Note the definition of Sable is on going and there are likely to be later more complete implementations of sable for Festival as independent releases consult `http://www.cstr.ed.ac.uk/projects/sable.html' for the most recent updates.
We do not yet claim that there is a fixed standard for Sable tags but we wish to move towards such a standard. In the mean time we have made it easy in Festival to add support for new tags without, in general, having to change any of the core functions.
Two changes are necessary to add a new tags. First, change the
definition in `lib/Sable.v0_2.dtd', so that Sable files may use it.
The second stage is to make Festival sensitive to that new tag. The
example in festival/lib/sable-mode.scm
shows how a new text mode
may be implemented for an XML/SGML-based markup language. The basic
point is that an identified function will be called on finding a start
tag or end tags in the document. It is the tag-function's job to
synthesize the given utterance if the tag signals an utterance boundary.
The return value from the tag-function is the new status of the current
utterance, which may remain unchanged or if the current utterance has
been synthesized nil
should be returned signalling a new
utterance.
Note the hierarchical structure of the document is not available in this method of tag-functions. Any hierarchical state that must be preserved has to be done using explicit stacks in Scheme. This is an artifact due to the cross relationship to utterances and tags (utterances may end within start and end tags), and the desire to have all specification in Scheme rather than C++.
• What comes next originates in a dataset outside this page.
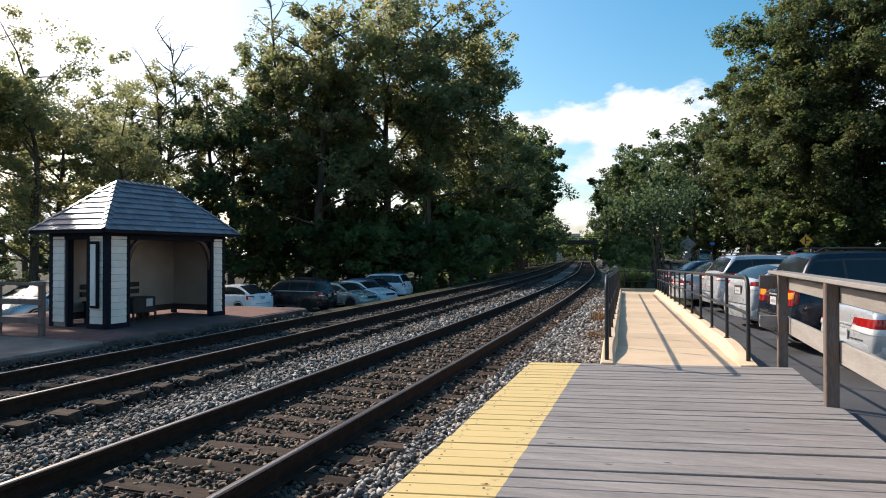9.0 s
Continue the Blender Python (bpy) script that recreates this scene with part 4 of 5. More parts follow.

The tag-functions are defined in an elements list. They are identified
with names such as "(SABLE" and ")SABLE" denoting start and end tags
respectively. Two arguments are passed to these tag functions,
an assoc list of attributes and values as specified in the document
and the current utterances. If the tag denotes an utterance
break, call xxml_synth
on UTT
and return nil
.
If a tag (start or end) is found in the document and there is no
corresponding tag-function it is ignored.
New features may be added to words with a start and end tag by
adding features to the global xxml_word_features
. Any
features in that variable will be added to each word.
Note that this method may be used for both XML based lamnguages and SGML
based markup languages (though and external normalizing SGML parser is
required in the SGML case). The type (XML vs SGML) is identified
by the analysis_type
parameter in the tts text mode specification.